Towards the reconstruction of posets (Q1842096)

The reconstruction conjecture for posets can be expressed as follows: ``Every finite poset \(P\) of more than three elements is uniquely determined -- up to isomorphism -- by its collection of (unlabeled) one- element deleted subposets \(\langle P-\{ x\}\): \(x\in V(P) \rangle\), where \(V(P)\) is the set of vertices of \(P\)''. If instead of order-isomorphisms the class of `isomorphisms' is expanded to all bijections, then since the number of one-element deleted subposets determines the number of elements of \(P\) and since any two posets of the same size are `isomorphic' in this sense the reconstruction conjecture is trivial if we take it in this sense. Similarly, the poset reconstruction conjecture for finite posets can be rephrased as: ``the class of order-isomorphisms on finite posets is sufficient to resolve the reconstruction conjecture for this class of posets (as long as the posets contain more than three elements)''. The three point counterexample as well as hints in the proofs of theorems suggest that one class of isomorphisms for which the poset reconstruction conjecture may be proven is the class of `incomparability preserving isomorphisms' taking note that an order-preserving isomorphism (not an order-preserving bijection) also preserves incomparability, whence this class of mappings is somewhat larger and makes the three point counterexample vanish.

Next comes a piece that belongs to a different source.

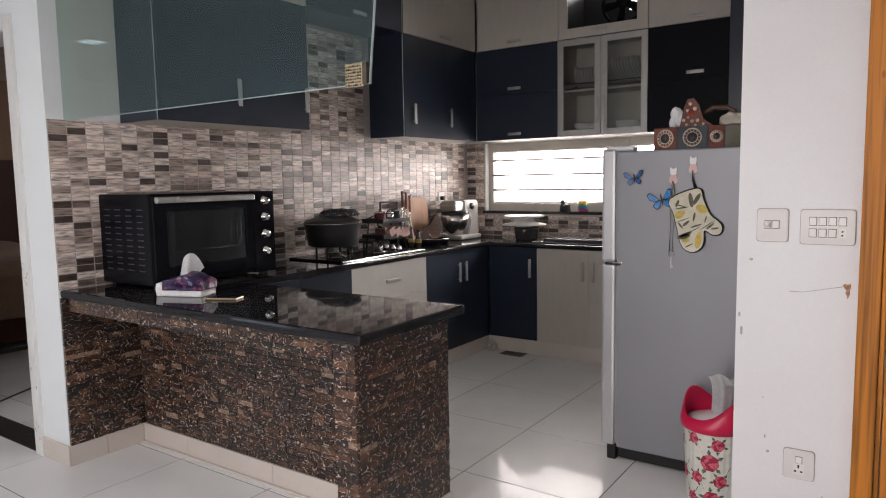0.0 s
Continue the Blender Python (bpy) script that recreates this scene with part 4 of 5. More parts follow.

The paper discussed here is much more than `a first step towards the proof of the reconstruction conjecture for posets'. Indeed, it provides a very substantial supply of classes of posets in which the poset reconstruction conjecture holds and (universal) poset parameters which are reconstructible as well. The notions of `recognizability' along with the orthogonal one of `weakly reconstructible' whose intersection provides `reconstructibility' in analogy with the classical graph reconstruction definitions are made excellent use of in the strategy of proofs of some quite formidable results, including the theorem that interval orders are reconstructible, making use of a number of interesting other results, such as a poset version of the Kelly Lemma, obtained in this important contribution to this extensive area of research, which may also serve as an excellent introduction to any newcomer wishing to get a good start in the subject discussed here.